『ステップ・イントゥ・リキッド』(デイナ・ブラウン)

夜は吉祥寺バウスシアターboid presents Sonic Ooze Vol.7「爆音サーフの夜」の1本目、『ステップ・イントゥ・リキッド』を観てきました。初見です。大音量による波の音のすばらしさというのもあるのですが、意外なほどおもしろくて、うっとりとスクリーンを見つめておりました。
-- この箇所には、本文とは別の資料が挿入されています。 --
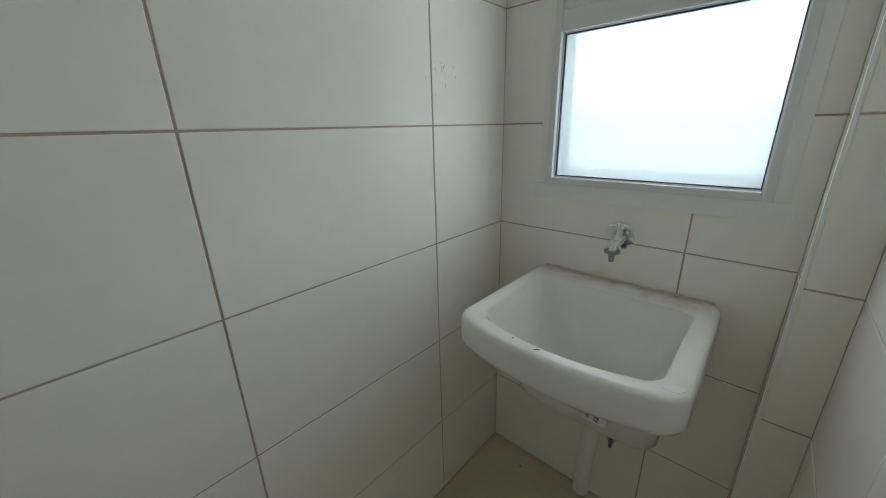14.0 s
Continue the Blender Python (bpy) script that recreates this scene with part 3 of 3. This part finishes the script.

波に乗ることに取り憑かれた人びとと、彼らが波に乗る姿にはとても魅力があって、プロのサーファーたちによる超絶テクニックの数々は文句なしにすごいですし*1、それらをある時は小型ヘリから、ある時は大きな波に飲み込まれつつ捉えるキャメラもまたすごいことになっているはずで、そこまで含めての全体として、観ているこちらを圧倒し、視線をつかまえて放さないのです。取り憑かれると言えば、数十年にわたって一日も欠かさず毎日サーフィンし続ける男がいて、あるいはタンカーの起こす波でサーフィンする人たちがいて、さらに自分たちでオリジナルのサーフボードを作り、新しい波乗りのしかたを開発してしまう男たちがいて、波自体の魅力も強烈に感じつつ、彼ら「憑かれた人びと」にも、観ていて強く惹かれます。波という無償の反復運動を繰り返すものと、それに憑かれて、ある意味では全く生産的でない「波乗り」の快楽を追求し続ける人たちの行動に、今度はわたしが憑かれるのです。自分がなれないものとしてのサーファー、自分にできないこととしてのサーフィンということも、その惹かれる気持ちには加わっていて、わたし自身の(不)可能性ということを最近よく考えさせられるのですが、こういうものを観ていると、普段以上にそのことを強く意識させられます。

*1:彼らプロサーファーたちが危険な波に挑戦する姿を見ていると、ちょうど同じ日に観た『トップガン』のトム・クルーズの無謀な操縦を思い出させられもして、ああなるほど、ここにもかたちを変えて「サーフィン」が息づいているのだなぁ、と感じたりもしました。